There is no logical contradiction between the powerful backlash of California whites against immigrants 20 years ago and the apparent lack of such political sentiments today. In the early 1990s, the state’s demographics had just undergone a period of very rapid change, and middle-class whites were naturally fearful and alarmed about the consequences of these changes and the possible behavior of so many millions of new immigrants from such different backgrounds, especially in the immediate aftermath of the deadly Rodney King riots. This left them easy targets for political demagoguery. But after a few years had gone by, most whites concluded that their new neighbors seemed like pretty reasonable people, not too different from themselves, and racial concerns dropped to the lower levels of most public opinion surveys, usually ranking below jobs, housing, healthcare, and sometimes even traffic.

Similarly, most Hispanic and Asian newcomers have developed perfectly amicable relations with their white counterparts, but still remain deeply suspicious of the Republican Party, whose leaders had spent several years defaming and attacking them. Such ethnic suspicions might occasionally be overcome by a particularly unusual Republican candidate, as we saw in the case of worldwide film superstar Arnold Schwarzenegger—himself a heavily-accented foreign immigrant—who managed to win a couple of landslide victories. But they proved enormous barriers to more typical Republican candidates, who began each statewide campaign with what amounted to an automatic ten or 15-point deficit at the polls and almost invariably lost as a result.

This can be seen in the details of the most recent California election cycle. As the only statewide Republican officeholder and a wealthy Silicon Valley entrepreneur, Insurance Commissioner Steve Poizner was assumed to have a lock on his party’s gubernatorial nomination and naturally attracted the support of all major segments of the GOP apparatus. But then former eBay CEO Meg Whitman, an utter political neophyte but with a billion-dollar fortune, decided to enter the race and immediately became the darling of the party’s mercenary establishment, given the bottomless funds she promised to spend on her campaign. Outmatched financially, Poizner was forced to refocus on right-wing primary voters, and as a highly opportunistic fellow, he decided to ride the national tidal wave of anti-immigration fears then sweeping across the country and make it the centerpiece of his campaign, eventually spending $25 million of his own money on the effort.

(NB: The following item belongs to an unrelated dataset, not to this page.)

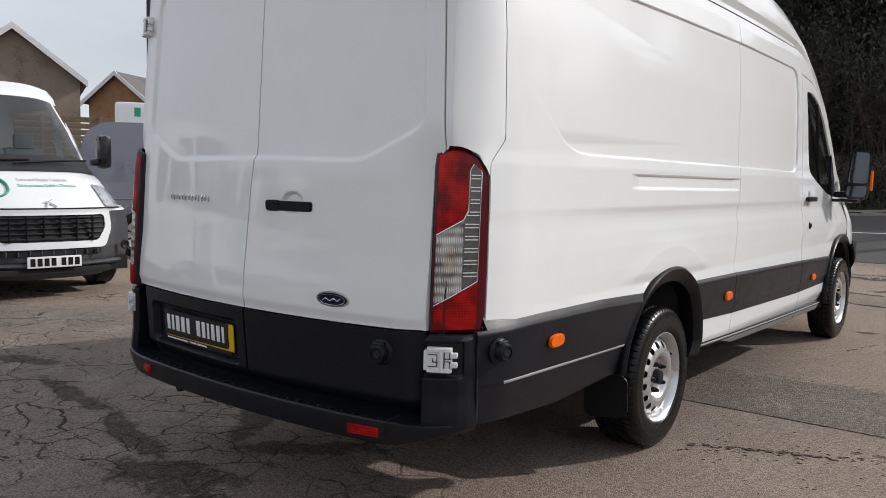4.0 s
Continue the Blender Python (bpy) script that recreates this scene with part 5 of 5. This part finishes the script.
def house(m, w, d, z_eave, z_top, wall, label, roof=ROOFTILE, windows=(), barge=None):
    h = thing("house", m, label, "house", "houses round the yard")
    part("wall", boxed(-w, w, 0, d, -1.5, z_eave), wall, h)
    part("gable", (lambda b: b)(grown([(-w, z_eave - 0.001), (w, z_eave - 0.001), (0, z_top)], d - 0.02, "y")), wall, h).location = (0, 0.01, 0)
    for s in (-1, 1):
        e = 0.35
        a, b = Vector((0, 0, z_top + 0.02)), Vector((s * (w + e), 0, z_eave - e * (z_top - z_eave) / w + 0.02))
        vs = [(p.x, y, p.z + t) for t in (0, 0.12) for y in (-0.4, d + 0.4) for p in (a, b)]
        part("roof", (vs, [(0, 1, 3, 2), (4, 6, 7, 5), (0, 4, 5, 1), (2, 3, 7, 6), (1, 5, 7, 3), (0, 2, 6, 4)]), roof, h)
        if barge:
            vs = [(p.x, y, p.z + t) for t in (-0.16, 0.16) for y in (-0.46, -0.40) for p in (a, b)]
            part("barge_board", (vs, [(0, 1, 3, 2), (4, 6, 7, 5), (0, 4, 5, 1), (2, 3, 7, 6), (1, 5, 7, 3), (0, 2, 6, 4)]), barge, h)
    for x, y, z, ww, hh, side in windows:
        win = part("window", boxed(x - ww, x + ww, -0.03, 0.06, z - hh, z + hh, 0.01) if not side else boxed(w - 0.06, w + 0.03, y - ww, y + ww, z - hh, z + hh, 0.01), LETTER, h, "white framed window")
        for k in (-1, 1):
            part("pane", boxed(x + k * ww * 0.47 - ww * 0.4, x + k * ww * 0.47 + ww * 0.4, -0.04, -0.028, z - hh * 0.85, z + hh * 0.85) if not side else boxed(w + 0.028, w + 0.04, y + k * ww * 0.47 - ww * 0.4, y + k * ww * 0.47 + ww * 0.4, z - hh * 0.85, z + hh * 0.85), GLOSSBLACK, win)
    return h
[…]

The result was that he lost the primary by 40 points. When you run as an immigration hard-liner, spend $25 million on your race, and lose by 40 points among the hard-core conservatives who dominate Republican primaries, you’re clearly selling the dog food that dogs just won’t eat. These days, anti-immigration candidacies in California possess about as much resonance as anti-papist candidacies in Massachusetts.

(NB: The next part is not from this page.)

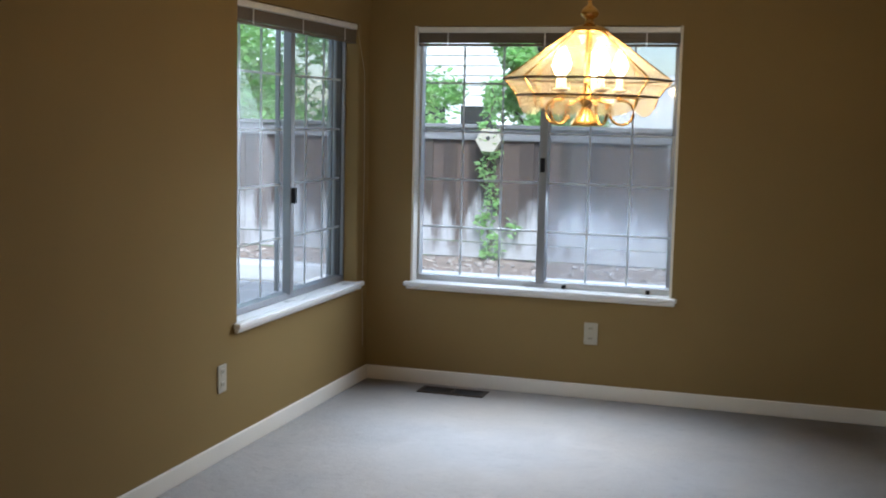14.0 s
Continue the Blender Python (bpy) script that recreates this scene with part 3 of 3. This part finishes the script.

Afterwards, Whitman went on to spend an astonishing $180 million in her campaign, nearly all of it her own money, and in a year featuring an enormous national backlash against career politicians lost in a landslide to former Governor Jerry Brown, who had almost continuously been an elected official or a political candidate for the previous 45 years. Meanwhile, the best nationwide year for Republicans in two decades saw their California party lose every statewide race, mostly by wide margins. Such is the dismal political legacy that Pete Wilson bequeathed to his most unfortunate local successors.

•   •   •

Now consider the likely political future of a state such as Arizona, ground zero of the most recent national anti-immigrant backlash by nervous whites. A severe recession and rapidly changing demographics had alarmed Arizona voters, many of them elderly retirees from elsewhere, leaving them vulnerable to wild rumors of a huge immigrant crime wave, including beheadings and kidnappings, almost all of which was complete nonsense. As a result, harsh anti-immigrant measures were passed into law, and their mostly Republican supporters won sweeping victories among an electorate that is today roughly 80 percent white.

But buried near the bottom of a single one of the innumerable New York Times articles analyzing Arizona politics was the seemingly minor and irrelevant fact that almost half of all Arizona schoolchildren are now Hispanic. Meanwhile, according to Census data, over 80 percent of Arizonans aged 65 or older are white. A decade or more from now it seems likely that Arizona whites and Hispanics will enjoy perfectly good relations, and the former will have long since forgotten their current “immigrant scare.” But the latter will still remember it, and the once mighty Arizona Republican Party will be set on the road to oblivion.

Even in a rock-solid Deep South Republican state like Georgia, Hispanics have now grown into a remarkable 10 percent of the population, up from almost nothing in the early 1990s, and represent an even larger share of younger Georgians. So unless the local Republican Party can somehow greatly enhance its appeal to the 30 percent of Georgians who are black, the current wave of anti-immigrant legislation may prove highly problematical ten or 20 years down the road.

This pattern highlights a central dilemma faced by today’s Republican leadership. In states or regions experiencing heavy waves of non-white immigration, the party’s white conservative base tends to grow alarmed, and any particular spark—an economic downturn, a brutal crime widely publicized by the media—can lead to an explosion of racial hostility. At that point, thoughtful Republican candidates are faced with the choice of either following this populist appeal to immediate victory, often attracting the crossover support of large numbers of Democratic or independent voters in the process, or gritting their teeth and opposing it.

If they take the former approach, temporary electoral victories, no matter how sweeping, almost invariably become long-term disasters in political alignment. But if they take the latter stance, they sacrifice the sort of immediate opportunities that tend to figure very high in the minds of most politicians, and even risk losing primaries to harder-line rivals with shorter horizons or fewer scruples.

Since the Democratic Party is already so heavily influenced at the national level by non-white voters and pro-immigrant activists, local Democrats possess little leeway on this sort of issue, and any candidates who might consider adopting a populist anti-immigrant platform would quickly find themselves blacklisted by the party leadership, quite possibly becoming Republicans at the end of a bitter ideological divorce.

But when we consider the case of California and the numerous other states that now appear to be following along that same demographic trajectory, certainly including the Republican anchor state of Texas in which whites recently became a minority, today’s high levels of immigration seem to be forcing the Republicans into a very difficult strategic position, not necessarily over the next five or six years, but over the next ten or 20. Is there any way they can somehow escape this racial trap, perhaps by curtailing immigration? Moreover, can such a proposal be justified on anything other than political grounds?